When you come across the phrase ‘Organizational Culture’, the ‘groups’ that you find in Professor Hofstede's definition usually are the organizations. It therefore relates to how the members of the organization relate to each other, to their work and to the outside world. In addition, it brings about how all this is different in one organization compared to another.

In other words, it is the discussion about how this one group of people distinguishes itself from another group.

While differences between National Cultures are most apparent in the values, differences between organizations within the same nation can most clearly be seen in the practices of the organizations. This is also why Organizational Culture, unlike National Culture, can be changed by changing those practices.

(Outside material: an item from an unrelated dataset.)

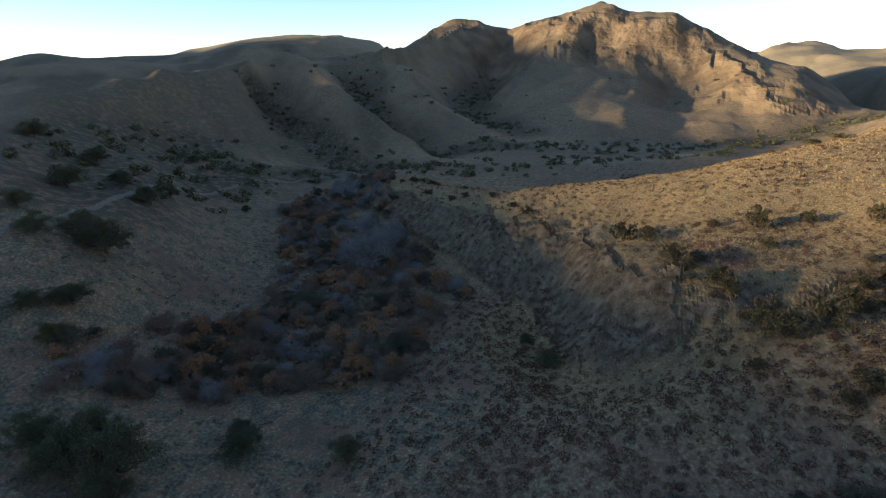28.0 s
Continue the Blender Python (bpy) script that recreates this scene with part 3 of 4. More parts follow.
OAKS_SOUTH = [(-37.8, 37.3, 12.3, 8.5), (-41.7, 30.3, 6.9, 4.3), (-53.5, -13.8, 13.2, 9.6), (-51.2, -19.1, 9.6, 7.8), (-56.5, -20.5, 9.4, 7.6), (-52.5, -26.5, 8.4, 6.4), (-50.0, -9.5, 7.6, 6.2), (-71.5, -7.5, 6.0, 4.0), (-67.6, -4.1, 8.1, 5.4), (-72.4, 11.8, 6.2, 4.9), (-107.9, 37.3, 6.8, 3.9), (-120.3, 30.1, 3.8, 2.5)]
SPUR_SHRUBS_A = [(-137.4, 113.6, 11.4, 5.7), (-96.9, 86.5, 3.9, 2.6), (-95.1, 94.5, 6.6, 3.8), (-98.2, 110.1, 5.3, 3.0), (-88.5, 82.0, 6.0, 3.4), (-101.6, 74.5, 8.4, 5.2), (-137.6, 148.9, 7.9, 3.2), (-164.2, 182.3, 7.5, 6.9), (-169.3, 166.9, 8.1, 3.7), (-114.5, 87.4, 4.4, 2.4), (-133.7, 167.1, 8.3, 3.3), (-129.4, 180.5, 13.5, 4.2), (-144.4, 162.4, 7.0, 5.6), (-146.4, 155.4, 12.2, 4.9), (-146.1, 143.9, 13.6, 5.9), (-149.9, 133.4, 6.8, 5.1)]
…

  • Organisational Culture - What you need to know (hofstede-insights.com)
  • National Culture vs. Organisational Culture—Which One Wins? (denisonconsulting.com)


Finally, Culture is a group phenomenon that heavily influences human behavior. Having insight into your own culture allows you to hold an edge when moving abroad or communicating with foreign local cultures. Organizational culture is an extension to culture wherein it helps company personnel with valuable understanding of their work environment’s culture so they can confidently proceed towards their next goals. On the other hand, natural culture broadens over individualism, catering to the behavior and character of a larger group of people that make up a society. It differs from organizational culture because organizations come with defined rules, objectives, and regulations – rendering national culture as less-straightforward to measure compared to organizational culture. Through recognizing the similarities and differences between national culture and organizational culture, you can boldly take the next step and move towards your goals. The insights help you discover yourself, prepare for challenges you may face, and take on the journey to be all that you can be!